Homework 5 (due Thursday, 6/03/04):  (hmw5.pdf)

Solutions to Homework 5:  (sol5.pdf)

[Lecture 16, week 9, 6/1/04]  Pseudorandom Functions (part 2)

We construct a PRF (albeit not a very efficient one) from any PRG.  We then show that based on the DDH assumption a similar construction leads to a very efficient PRF.

Notes for this lecture are Dodis's lecture9, same as above.

[Lecture 17, week 9, 6/3/04]  Ciphers from Pseudorandom Functions

A (CPA,CCA1)-secure encryption scheme from a PRF.  Other modes of using PRFs and PRPs to encrypt.

The notes for this lecture are here: handout2.pdf , also read Dodis's lecture10.pdf, section 3, on this and other constructions of ciphers from PRFs and PRPs.

Homework 6 (due Thursday, 6/10/04):  (hmw6.pdf)

Solutions to Homework 6:  (sol6.pdf)

[Lecture 18-19, last week]  Pseudorandom Permutations, Feistel Permutations

Luby-Rackoff construction of a PRP from a PRF

Homework 7 (due last day of the final week, Friday, 6/18/04):  (hmw7.pdf)

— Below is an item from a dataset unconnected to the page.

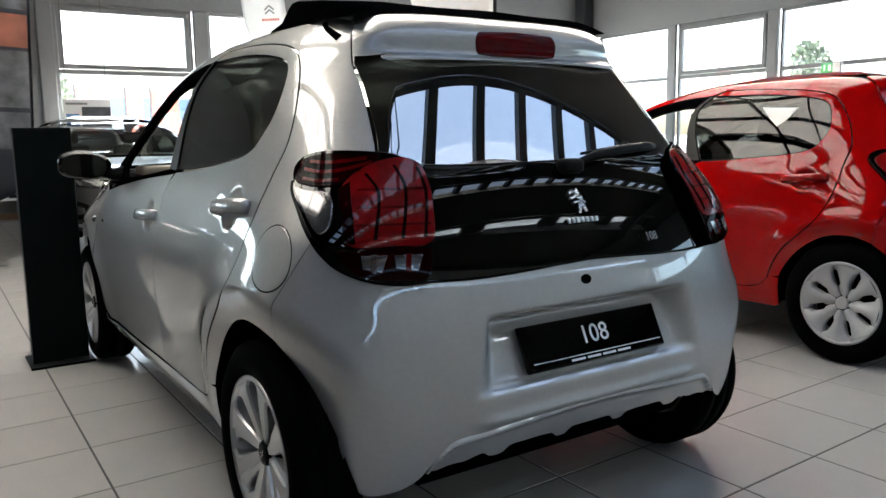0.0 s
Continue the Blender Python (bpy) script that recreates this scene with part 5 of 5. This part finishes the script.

  [Tentative Schedule for Upcoming Lectures:]

Definition of Message Authentication Codes.  Constructions from PRFs and PRPs.

Security models for identification schemes.  Passive vs. active attacks.  Constructions and proofs.  An ID scheme based on the discrete log problem.  Related concept of Zero-Knowledge Proofs.

Definition of secure signatures.  Collision-Resistant Hashing.  Claw-Free Permutations.

Random Oracle Model [ROM] for hash functions.  Chaining hash functions for arbitrary input length. Secure signature scheme from full-domain hashing and one-way functions (in ROM).  Fiat-Shamir construction for secure signatures from zero-knowledge identification schemes (in ROM).  Secure Encryption from one-way permutations (in ROM).